Benjamin McKenzie, the easy-going actor who plays Ryan, the outsider from Chino, agrees. He came into acting in a roundabout way, having studied foreign affairs and economics at college. He then spent time in New York waiting tables and auditioning for parts and moved to LA, where he spent a year living on a friend's floor before the part for The O.C. came up.

Perhaps as a result he found it hard to adjust to the profile.

"And I only realised it after I would do something that was incredibly arrogant or just dumb or self-destructive ... You don't know what your obligation is or who you are supposed to be in a certain situation because you've never been there before and all these people have expectations of you based on some character you are playing on a TV show that's filtered into their homes one hour a week. And they have a relationship with you, so they think you are someone who you are not. That can be odd.

"I've never had a stalker who's written their number in blood on my bathroom mirror," he adds.

Brody pipes up. "If they did I'd sleep with them. I figure, if they try that hard, if they can get into my house, it's only fair."

Of all the characters on The O.C, Brody's is the most pivotal. Schwartz wrote the part based on his own teenage experiences, which possibly explains why Seth gets the funniest lines.

Not that Brody, himself a wise-cracking smart-arse, necessarily thinks so.

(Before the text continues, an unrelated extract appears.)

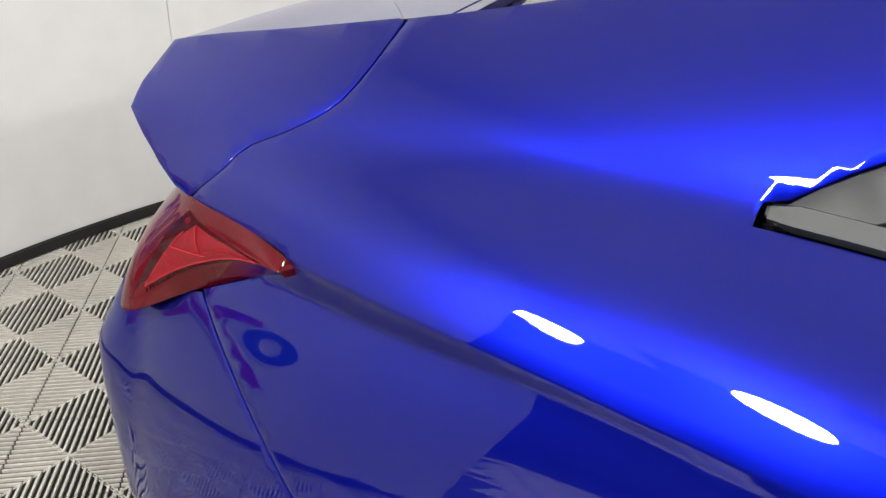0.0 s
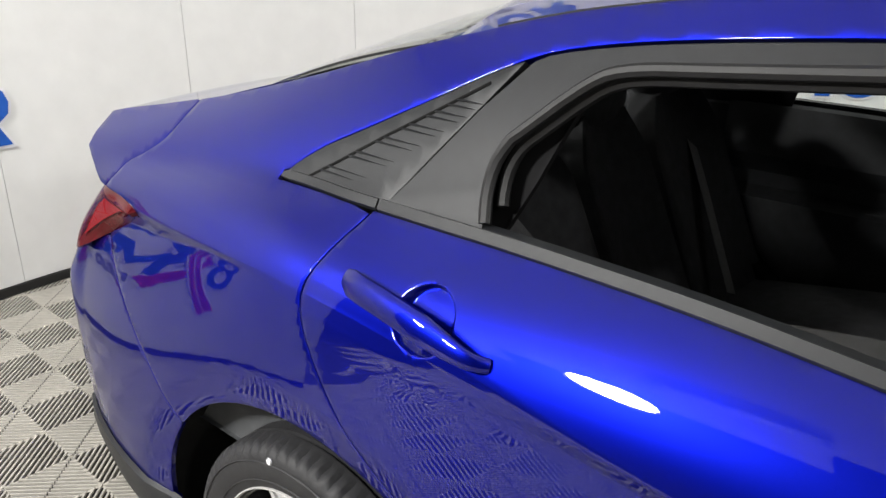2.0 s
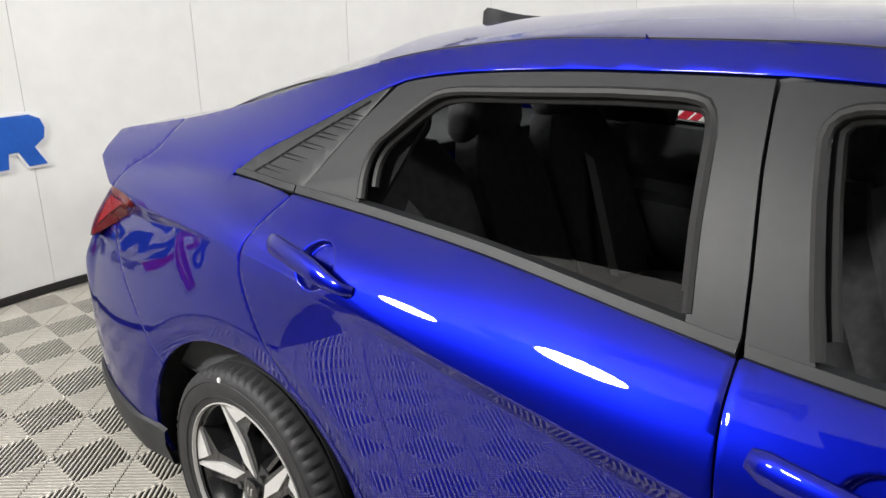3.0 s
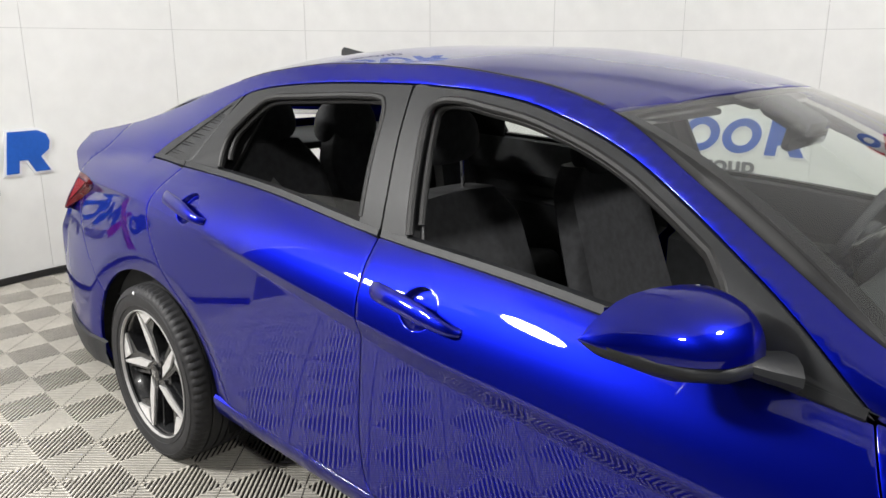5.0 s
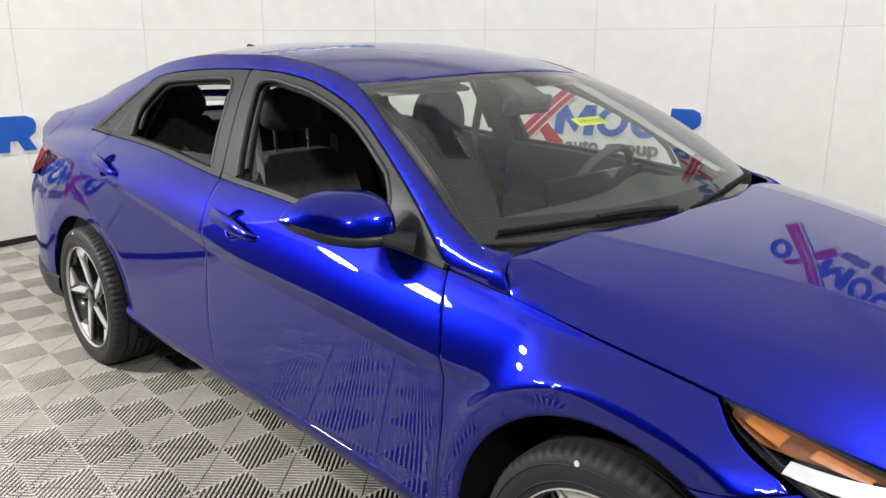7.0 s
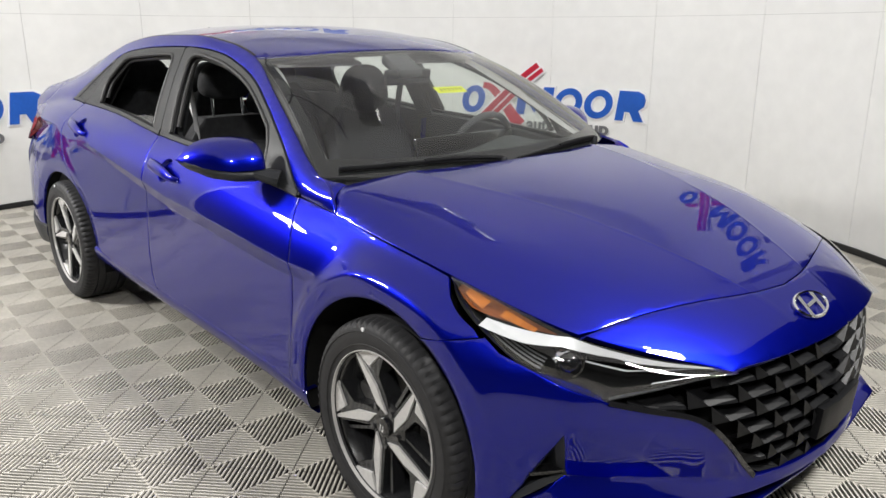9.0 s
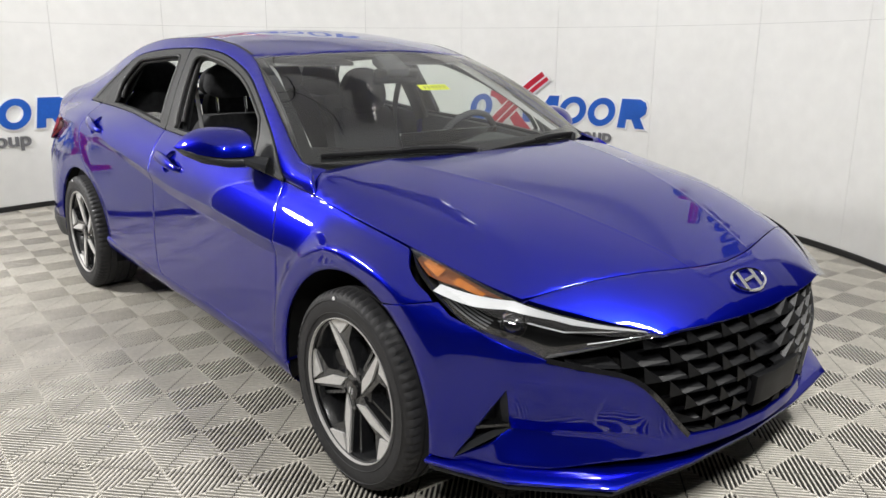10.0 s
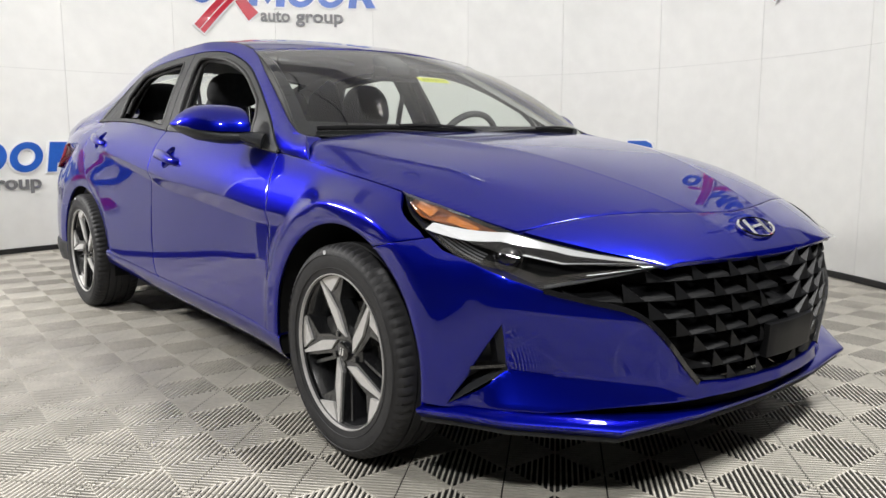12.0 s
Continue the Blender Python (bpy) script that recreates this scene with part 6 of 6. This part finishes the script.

He explains that during a scene with Marissa, she had just told him her ex was downstairs. "And I said, 'Your ex? Well, part of the ABCs of the exes is to step aside for the I and the you.' That's an example of something that I thought was not so hilarious."

Ask him if he's concerned about being typecast, given the lacklustre careers of the 90210 stars, and he says that he now looks only for challenging roles, such as "albino dyslexic quadriplegics".

He's since played a small part in the upcoming feature film, Mr and Mrs Smith with Brad Pitt and Angelina Jolie.

Peter Gallagher, who plays Seth's dad, Sandy Cohen, has had his own brushes with fame in the past - sex, lies and videotape and American Beauty are among his many films - and knows what the younger cast members are going through.

"Success like this is toxic," he says. "If it doesn't kill you, it's a miracle. And I think all the kids are really smart and fortunately they are all interested in doing good work and having good careers. But you know, it's really like watching your own kids grow up.

"I just hope when every season begins they come back in one piece, and I still love seeing them all on the set. I don't always hear about what goes on outside and I can see the stresses or the strains but they're good kids and smart. And they want it. So if anybody can survive it, they can."

But what of the real stars of The O.C.? Melinda Clarke, who plays Marissa's bitchy gold-digging mother, Julie Cooper-Nichol, the only member of the cast who actually grew up in Orange County, says after reading the script she wondered if it might be insulting to the people it's sending up.

"I grew up in Dana Point, which is just south of Newport Beach, and within all of that area, these coastal towns, there are these elite, wealthy people living in a bubble. It's not the world I grew up in ... I just didn't live in those circles.

"Since I've been doing this show I've done some charity events and I've been in the room with literally all of the money of Orange County. I've had people actually say, 'It's just like our lives - you guys just need to drink more'."